=== Raw data ===

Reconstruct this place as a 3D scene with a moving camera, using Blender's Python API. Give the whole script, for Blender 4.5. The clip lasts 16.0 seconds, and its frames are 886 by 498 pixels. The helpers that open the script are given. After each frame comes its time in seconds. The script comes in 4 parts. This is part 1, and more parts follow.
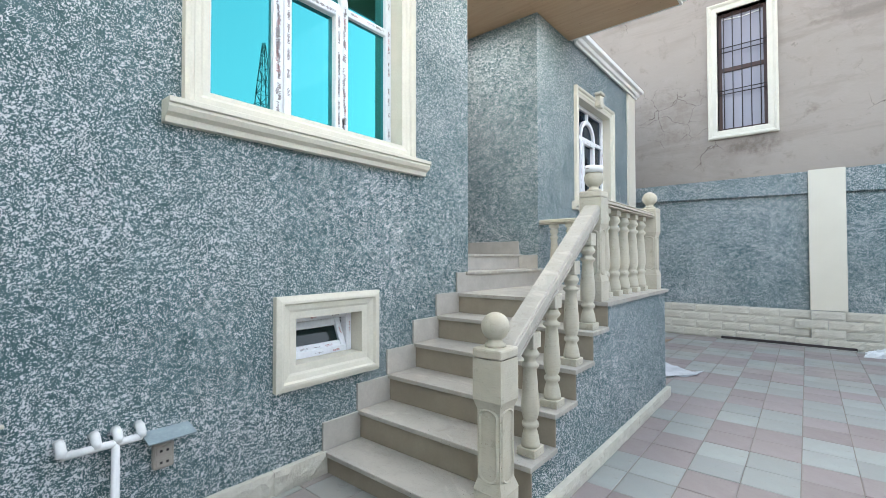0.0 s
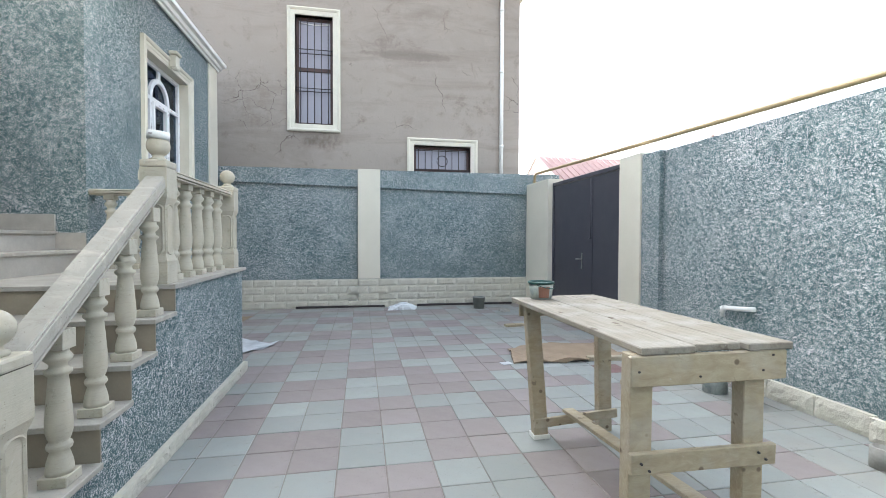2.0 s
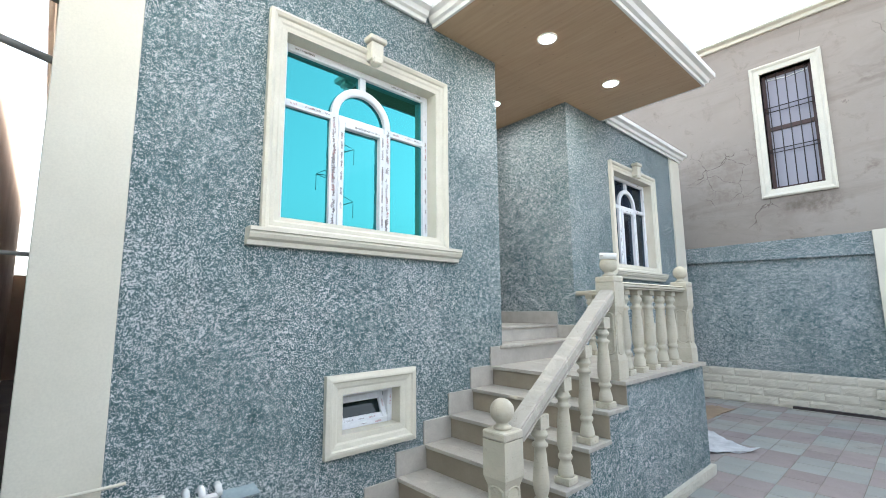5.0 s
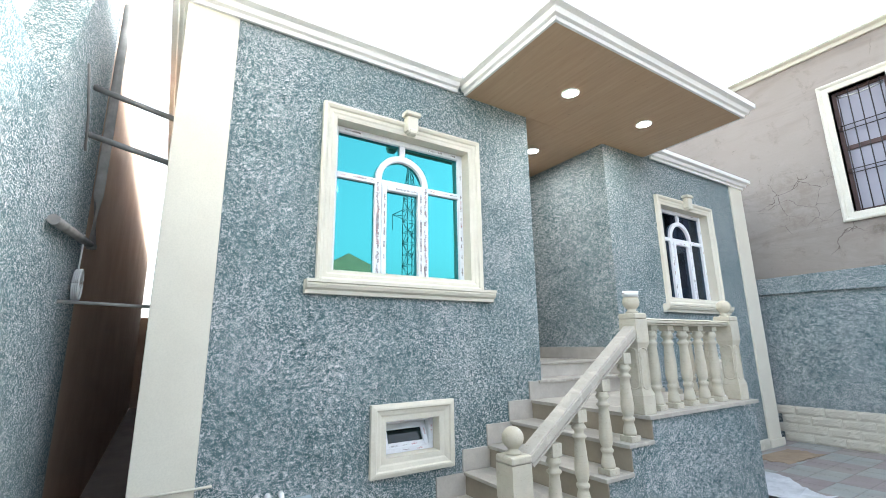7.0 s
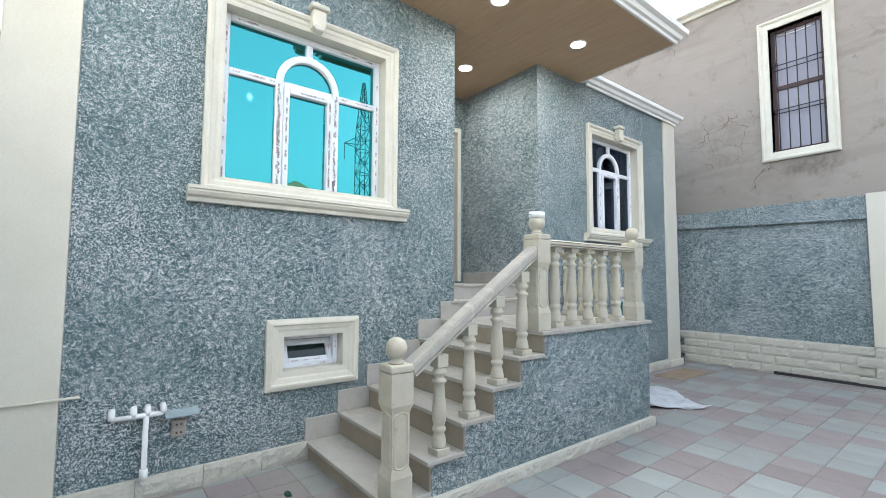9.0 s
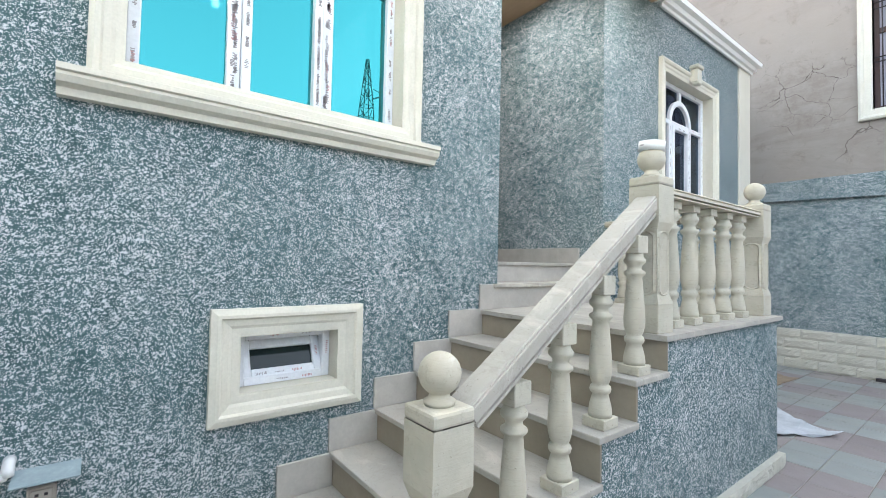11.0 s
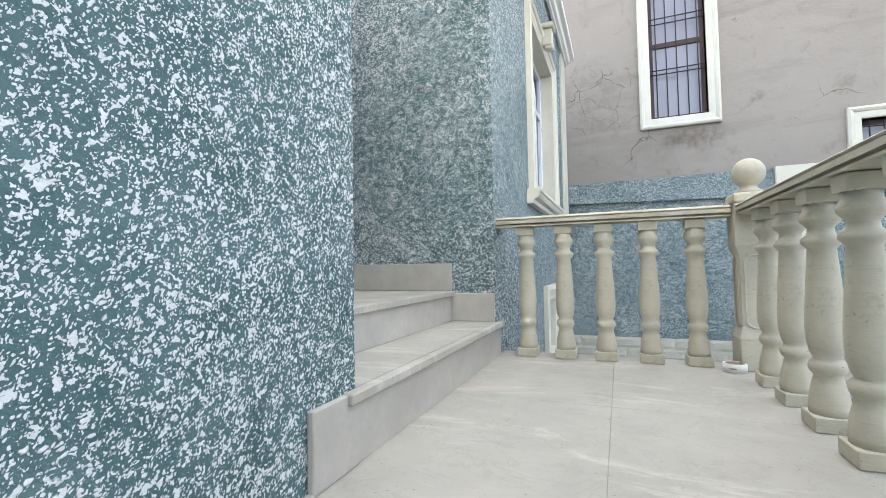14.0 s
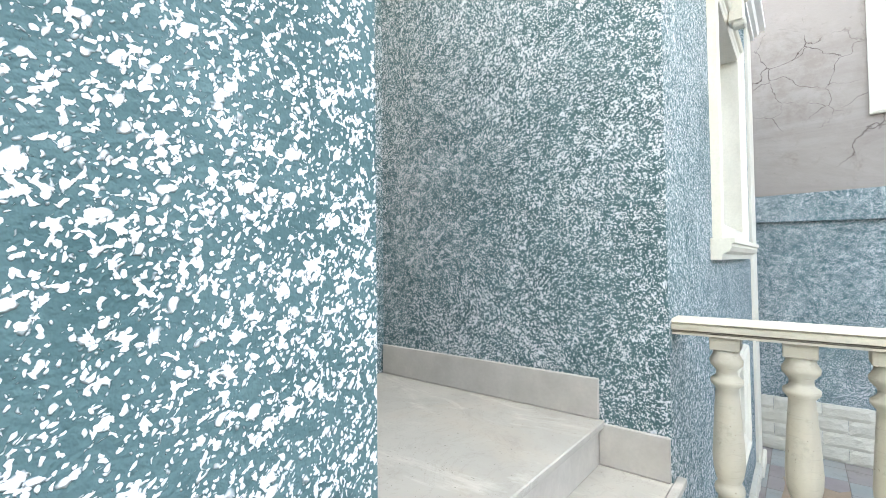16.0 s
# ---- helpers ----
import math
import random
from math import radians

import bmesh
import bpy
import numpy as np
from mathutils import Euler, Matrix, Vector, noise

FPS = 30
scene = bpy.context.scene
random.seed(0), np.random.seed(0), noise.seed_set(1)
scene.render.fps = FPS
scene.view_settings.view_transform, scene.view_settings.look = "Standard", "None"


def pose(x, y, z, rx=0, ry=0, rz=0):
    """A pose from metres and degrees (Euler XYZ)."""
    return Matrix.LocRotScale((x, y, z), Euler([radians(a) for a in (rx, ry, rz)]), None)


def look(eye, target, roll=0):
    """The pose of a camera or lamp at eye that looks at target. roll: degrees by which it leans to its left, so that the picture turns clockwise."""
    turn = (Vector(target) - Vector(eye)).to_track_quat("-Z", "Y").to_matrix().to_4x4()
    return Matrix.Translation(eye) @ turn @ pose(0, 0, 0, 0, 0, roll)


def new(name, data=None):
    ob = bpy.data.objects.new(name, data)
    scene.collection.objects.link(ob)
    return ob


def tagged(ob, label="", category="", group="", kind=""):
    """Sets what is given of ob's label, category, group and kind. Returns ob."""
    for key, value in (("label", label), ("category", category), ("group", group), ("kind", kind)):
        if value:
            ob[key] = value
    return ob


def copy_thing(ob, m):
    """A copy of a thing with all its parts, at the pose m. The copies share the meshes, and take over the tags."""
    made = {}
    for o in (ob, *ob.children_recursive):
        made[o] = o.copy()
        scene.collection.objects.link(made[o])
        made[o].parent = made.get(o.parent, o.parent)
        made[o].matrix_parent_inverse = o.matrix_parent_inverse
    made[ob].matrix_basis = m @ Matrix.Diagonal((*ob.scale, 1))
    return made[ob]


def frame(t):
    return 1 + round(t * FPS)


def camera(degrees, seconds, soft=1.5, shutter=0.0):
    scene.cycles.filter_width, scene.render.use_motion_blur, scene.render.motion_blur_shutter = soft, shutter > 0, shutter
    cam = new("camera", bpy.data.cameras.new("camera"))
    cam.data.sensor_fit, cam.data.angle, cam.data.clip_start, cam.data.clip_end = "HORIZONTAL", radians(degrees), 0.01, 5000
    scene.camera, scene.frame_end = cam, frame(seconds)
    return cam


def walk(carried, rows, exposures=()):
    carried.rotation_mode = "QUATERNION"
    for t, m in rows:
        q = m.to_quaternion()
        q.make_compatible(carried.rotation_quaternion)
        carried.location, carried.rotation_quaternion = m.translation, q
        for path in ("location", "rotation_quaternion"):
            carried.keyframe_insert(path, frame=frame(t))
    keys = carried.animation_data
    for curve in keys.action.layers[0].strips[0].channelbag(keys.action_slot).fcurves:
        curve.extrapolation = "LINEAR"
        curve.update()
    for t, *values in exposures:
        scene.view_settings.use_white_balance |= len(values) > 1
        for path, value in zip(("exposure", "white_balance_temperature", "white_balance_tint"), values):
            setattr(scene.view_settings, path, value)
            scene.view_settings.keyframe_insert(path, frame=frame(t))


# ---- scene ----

=== Exercise brief ===
Strip out the pictures and quote the remaining data word for word.

=== Task solution ===
Reconstruct this place as a 3D scene with a moving camera, using Blender's Python API. Give the whole script, for Blender 4.5. The clip lasts 16.0 seconds, and its frames are 886 by 498 pixels. The helpers that open the script are given. After each frame comes its time in seconds. The script comes in 4 parts. This is part 1, and more parts follow.
0.0 s
2.0 s
5.0 s
7.0 s
9.0 s
11.0 s
14.0 s
16.0 s
# ---- helpers ----
import math
import random
from math import radians

import bmesh
import bpy
import numpy as np
from mathutils import Euler, Matrix, Vector, noise

FPS = 30
scene = bpy.context.scene
random.seed(0), np.random.seed(0), noise.seed_set(1)
scene.render.fps = FPS
scene.view_settings.view_transform, scene.view_settings.look = "Standard", "None"


def pose(x, y, z, rx=0, ry=0, rz=0):
    """A pose from metres and degrees (Euler XYZ)."""
    return Matrix.LocRotScale((x, y, z), Euler([radians(a) for a in (rx, ry, rz)]), None)


def look(eye, target, roll=0):
    """The pose of a camera or lamp at eye that looks at target. roll: degrees by which it leans to its left, so that the picture turns clockwise."""
    turn = (Vector(target) - Vector(eye)).to_track_quat("-Z", "Y").to_matrix().to_4x4()
    return Matrix.Translation(eye) @ turn @ pose(0, 0, 0, 0, 0, roll)


def new(name, data=None):
    ob = bpy.data.objects.new(name, data)
    scene.collection.objects.link(ob)
    return ob


def tagged(ob, label="", category="", group="", kind=""):
    """Sets what is given of ob's label, category, group and kind. Returns ob."""
    for key, value in (("label", label), ("category", category), ("group", group), ("kind", kind)):
        if value:
            ob[key] = value
    return ob


def copy_thing(ob, m):
    """A copy of a thing with all its parts, at the pose m. The copies share the meshes, and take over the tags."""
    made = {}
    for o in (ob, *ob.children_recursive):
        made[o] = o.copy()
        scene.collection.objects.link(made[o])
        made[o].parent = made.get(o.parent, o.parent)
        made[o].matrix_parent_inverse = o.matrix_parent_inverse
    made[ob].matrix_basis = m @ Matrix.Diagonal((*ob.scale, 1))
    return made[ob]


def frame(t):
    return 1 + round(t * FPS)


def camera(degrees, seconds, soft=1.5, shutter=0.0):
    scene.cycles.filter_width, scene.render.use_motion_blur, scene.render.motion_blur_shutter = soft, shutter > 0, shutter
    cam = new("camera", bpy.data.cameras.new("camera"))
    cam.data.sensor_fit, cam.data.angle, cam.data.clip_start, cam.data.clip_end = "HORIZONTAL", radians(degrees), 0.01, 5000
    scene.camera, scene.frame_end = cam, frame(seconds)
    return cam


def walk(carried, rows, exposures=()):
    carried.rotation_mode = "QUATERNION"
    for t, m in rows:
        q = m.to_quaternion()
        q.make_compatible(carried.rotation_quaternion)
        carried.location, carried.rotation_quaternion = m.translation, q
        for path in ("location", "rotation_quaternion"):
            carried.keyframe_insert(path, frame=frame(t))
    keys = carried.animation_data
    for curve in keys.action.layers[0].strips[0].channelbag(keys.action_slot).fcurves:
        curve.extrapolation = "LINEAR"
        curve.update()
    for t, *values in exposures:
        scene.view_settings.use_white_balance |= len(values) > 1
        for path, value in zip(("exposure", "white_balance_temperature", "white_balance_tint"), values):
            setattr(scene.view_settings, path, value)
            scene.view_settings.keyframe_insert(path, frame=frame(t))


# ---- scene ----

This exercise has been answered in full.